__WHAT YOU WILL DO__. All lines from the one with "made[o] = o.copy()" through the one with "return 1 + round(t * FPS)", and only those, are to be reproduced exactly, both ends included.

__RECORDED INFORMATION__.

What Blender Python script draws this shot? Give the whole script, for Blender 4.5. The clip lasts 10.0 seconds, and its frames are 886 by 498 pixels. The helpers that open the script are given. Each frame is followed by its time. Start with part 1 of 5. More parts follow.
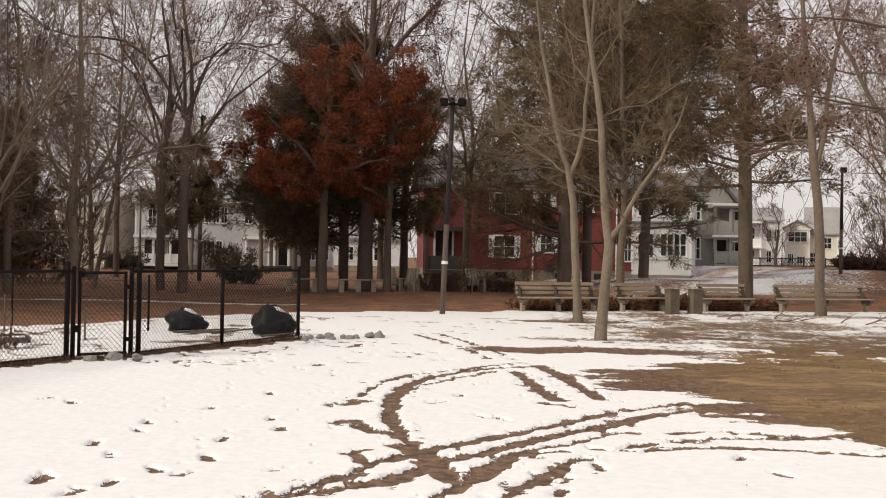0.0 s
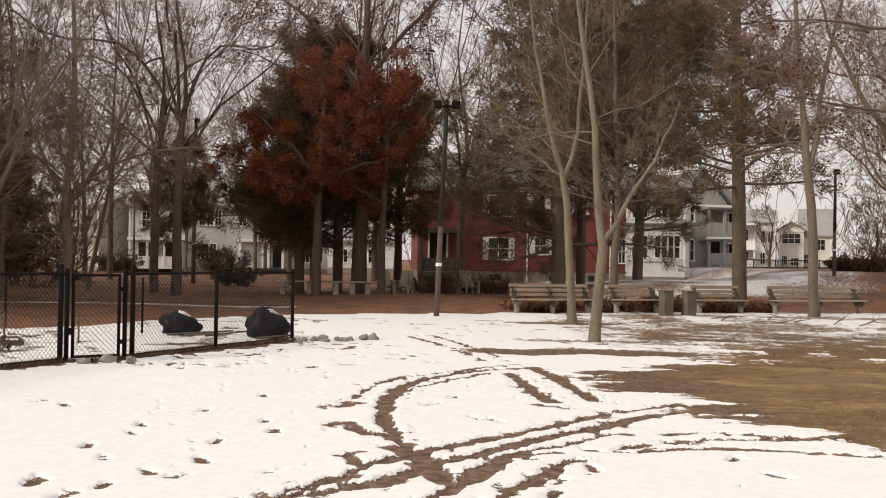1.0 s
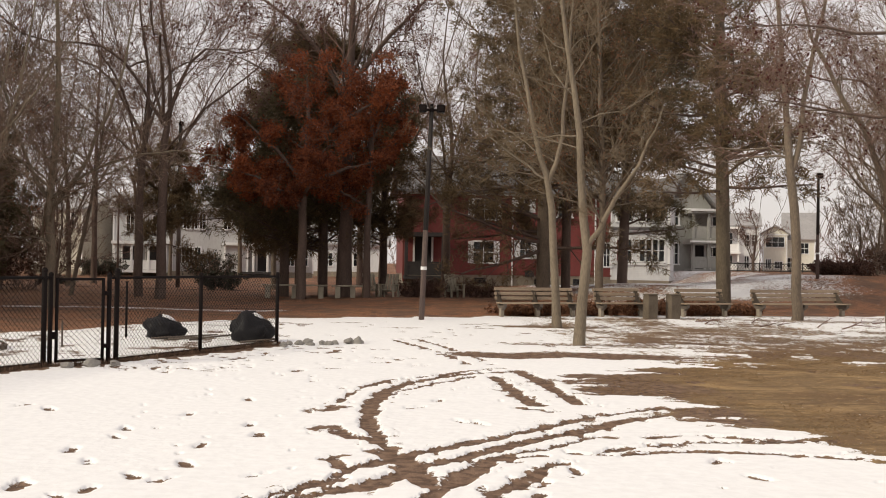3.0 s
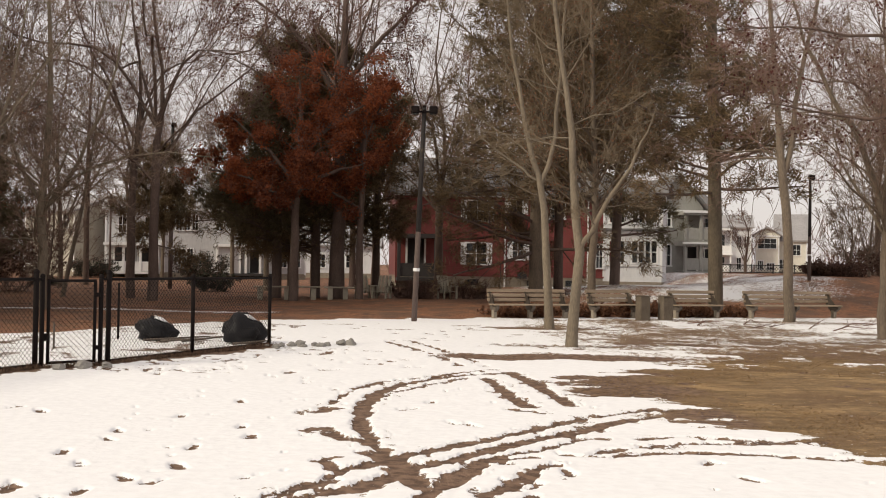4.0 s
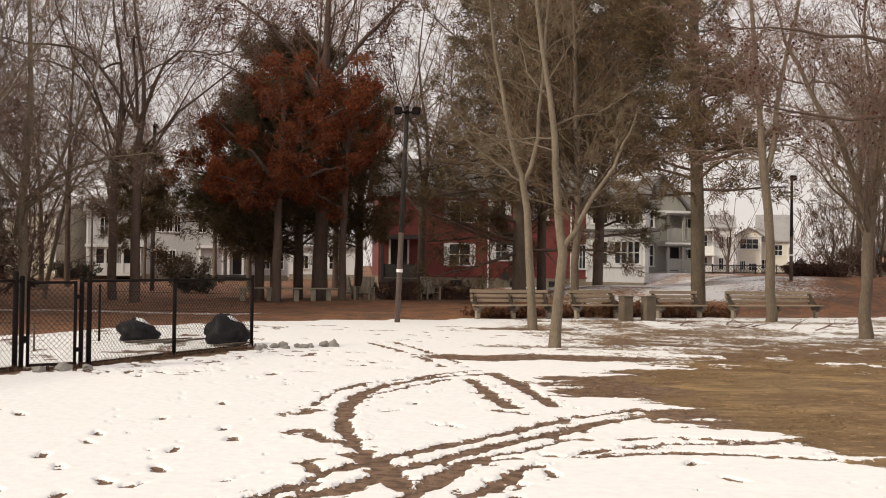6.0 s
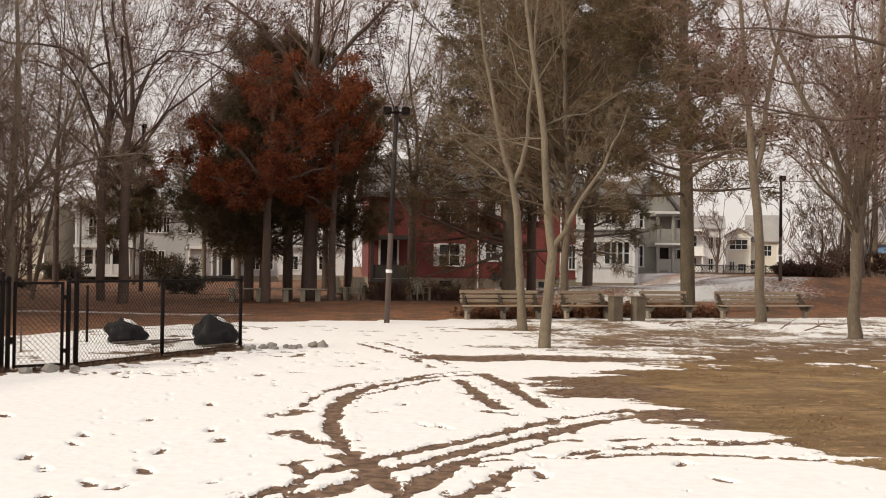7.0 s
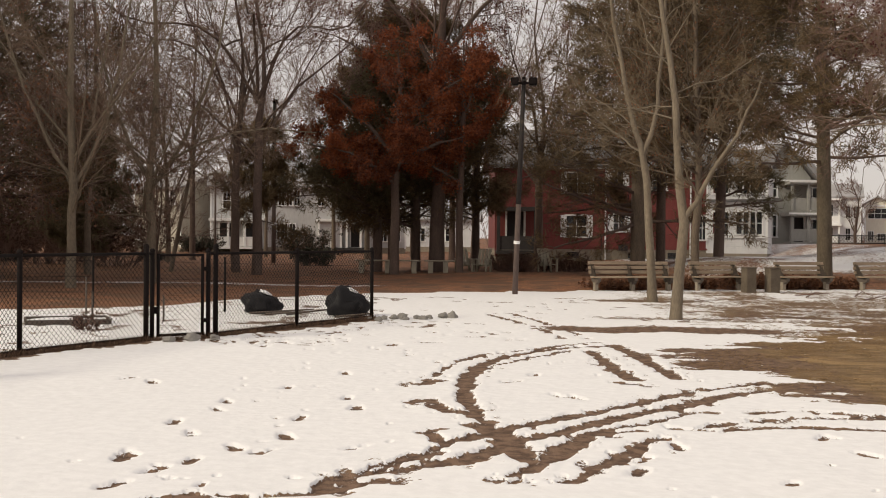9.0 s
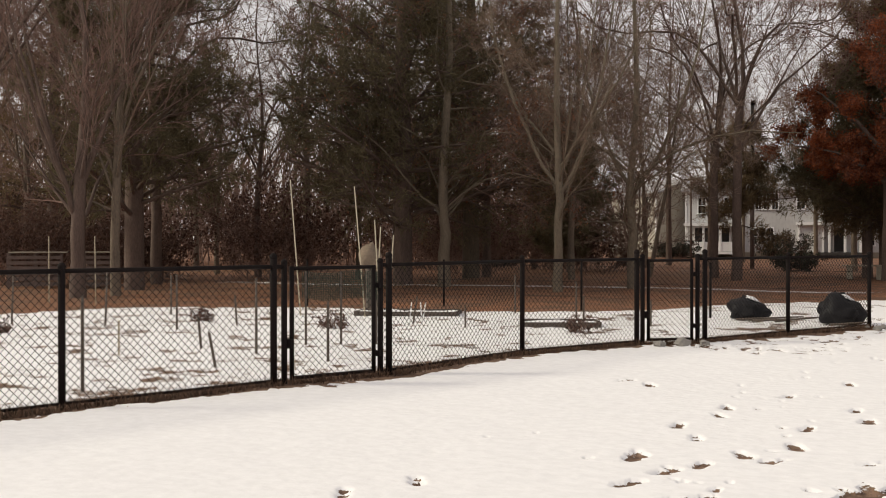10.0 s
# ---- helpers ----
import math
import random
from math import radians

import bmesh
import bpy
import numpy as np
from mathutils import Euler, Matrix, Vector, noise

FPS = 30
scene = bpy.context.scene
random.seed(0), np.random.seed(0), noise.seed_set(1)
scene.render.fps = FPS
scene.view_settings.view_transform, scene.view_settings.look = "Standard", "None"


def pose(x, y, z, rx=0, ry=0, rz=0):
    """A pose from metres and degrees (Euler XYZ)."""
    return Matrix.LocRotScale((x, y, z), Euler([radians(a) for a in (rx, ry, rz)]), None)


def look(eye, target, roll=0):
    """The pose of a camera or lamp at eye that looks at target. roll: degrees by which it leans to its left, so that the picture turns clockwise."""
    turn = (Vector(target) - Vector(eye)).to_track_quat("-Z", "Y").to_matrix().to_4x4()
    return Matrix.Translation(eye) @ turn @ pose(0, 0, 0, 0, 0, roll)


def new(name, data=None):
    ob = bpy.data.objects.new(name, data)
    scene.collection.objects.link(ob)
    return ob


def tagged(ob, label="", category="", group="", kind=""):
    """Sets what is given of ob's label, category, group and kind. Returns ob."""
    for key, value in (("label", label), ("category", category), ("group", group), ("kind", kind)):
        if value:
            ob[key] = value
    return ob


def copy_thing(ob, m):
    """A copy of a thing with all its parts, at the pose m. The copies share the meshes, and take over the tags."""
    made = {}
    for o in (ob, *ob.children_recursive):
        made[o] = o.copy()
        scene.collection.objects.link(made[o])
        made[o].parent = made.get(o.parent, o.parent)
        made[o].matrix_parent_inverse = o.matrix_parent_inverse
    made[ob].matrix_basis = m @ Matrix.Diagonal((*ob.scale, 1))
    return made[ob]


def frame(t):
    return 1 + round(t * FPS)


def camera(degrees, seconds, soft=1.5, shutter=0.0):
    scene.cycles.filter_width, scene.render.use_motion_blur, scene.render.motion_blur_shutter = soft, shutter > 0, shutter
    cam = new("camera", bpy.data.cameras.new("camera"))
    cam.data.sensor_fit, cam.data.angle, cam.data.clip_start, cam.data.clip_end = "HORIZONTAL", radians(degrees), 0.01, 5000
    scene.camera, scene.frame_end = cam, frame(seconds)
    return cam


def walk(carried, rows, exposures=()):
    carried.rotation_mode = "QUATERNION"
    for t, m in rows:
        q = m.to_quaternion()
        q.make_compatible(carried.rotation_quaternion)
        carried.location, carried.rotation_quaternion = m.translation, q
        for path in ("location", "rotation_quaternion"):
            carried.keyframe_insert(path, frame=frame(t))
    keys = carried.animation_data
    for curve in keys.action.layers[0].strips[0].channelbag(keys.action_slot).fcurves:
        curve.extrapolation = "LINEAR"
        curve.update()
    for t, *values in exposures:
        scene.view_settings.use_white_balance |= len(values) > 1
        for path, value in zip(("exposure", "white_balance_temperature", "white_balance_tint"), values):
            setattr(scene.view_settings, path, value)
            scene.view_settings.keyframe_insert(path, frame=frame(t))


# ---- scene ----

__TASK RESULT__.
        made[o] = o.copy()
        scene.collection.objects.link(made[o])
        made[o].parent = made.get(o.parent, o.parent)
        made[o].matrix_parent_inverse = o.matrix_parent_inverse
    made[ob].matrix_basis = m @ Matrix.Diagonal((*ob.scale, 1))
    return made[ob]


def frame(t):
    return 1 + round(t * FPS)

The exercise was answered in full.